The latest ComRes Independent/Sunday Mirror online poll suggests that combined support for the two main pro-Brexit parties - the Conservatives and UKIP...
...- currently stands at 55%, while support for the two main anti-Brexit parties - Labour and the Lib Dems - has slipped to 36%. If Brexit voters are experiencing buyer's remorse, why are the Remain-supporting parties a whopping 19% behind in the polls?
Now, we all understand that polls need to be treated with caution, and that not every Conservative supporter wants Britain to leave the EU - but, similarly, not every Labour supporter (including, let's be frank, Jeremy Corbyn) wants to stay in the EU, and even some Lib Dems want out. So I think it's safe to assume (as other opinion polls have suggested) that the percentage of British voters in favour of leaving - at this stage of the phoney war, at least - has actually increased since last June. And it has done so despite an unrelenting propaganda battle waged by the BBC - the country's dominant news provider - against Brexit.

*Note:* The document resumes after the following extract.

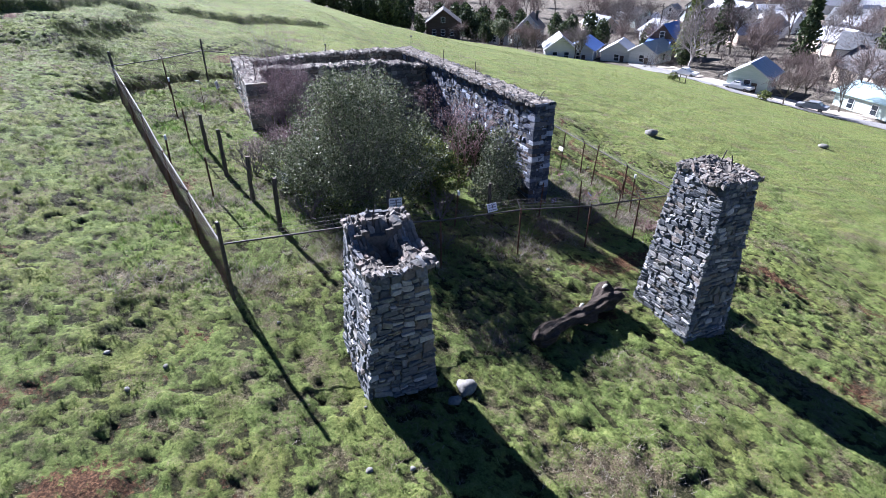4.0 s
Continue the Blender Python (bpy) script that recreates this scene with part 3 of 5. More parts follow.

When the Today presenter, Nick Robinson, recently suggested that the BBC should no longer be expected to present balanced coverage of Brexit, I couldn't help agreeing with him (once I'd stopped laughing, of course). Because, if what's been shoved down out throats by the corporation for the past nine months represents "balance", I'm dead against it. I don't think it's the job of the BBC to slavishly mirror the views of licence-payers, or those of the government of the day. But, then again, it seems rather perverse to plump for slavishly mirroring the views of a pitifully weak opposition and a distinct minority of licence-payers. In an era when consumers are increasingly deserting terrestrial TV for the delights of Sky, Virgin, Netflix, Amazon and the internet in general, I'm not sure - even if it were true - that constantly telling the majority of those who have no choice but to pay your wage bill that they're a bunch of credulous, mean-spirited, blinkered, racist idiots is necessarily the best way of ensuring the survival of the "unique way the BBC is funded" - i.e. a legally-enforceable poll tax.
In terms of the way television is funded in free countries, the BBC is a "peculiar institution". I wonder how many of its senior executives realise that they're currently pursuing what might very well turn out to be a peculiarly disastrous policy. Unless, of course, disrespecting the majority of your customers has suddenly become a winning business strategy.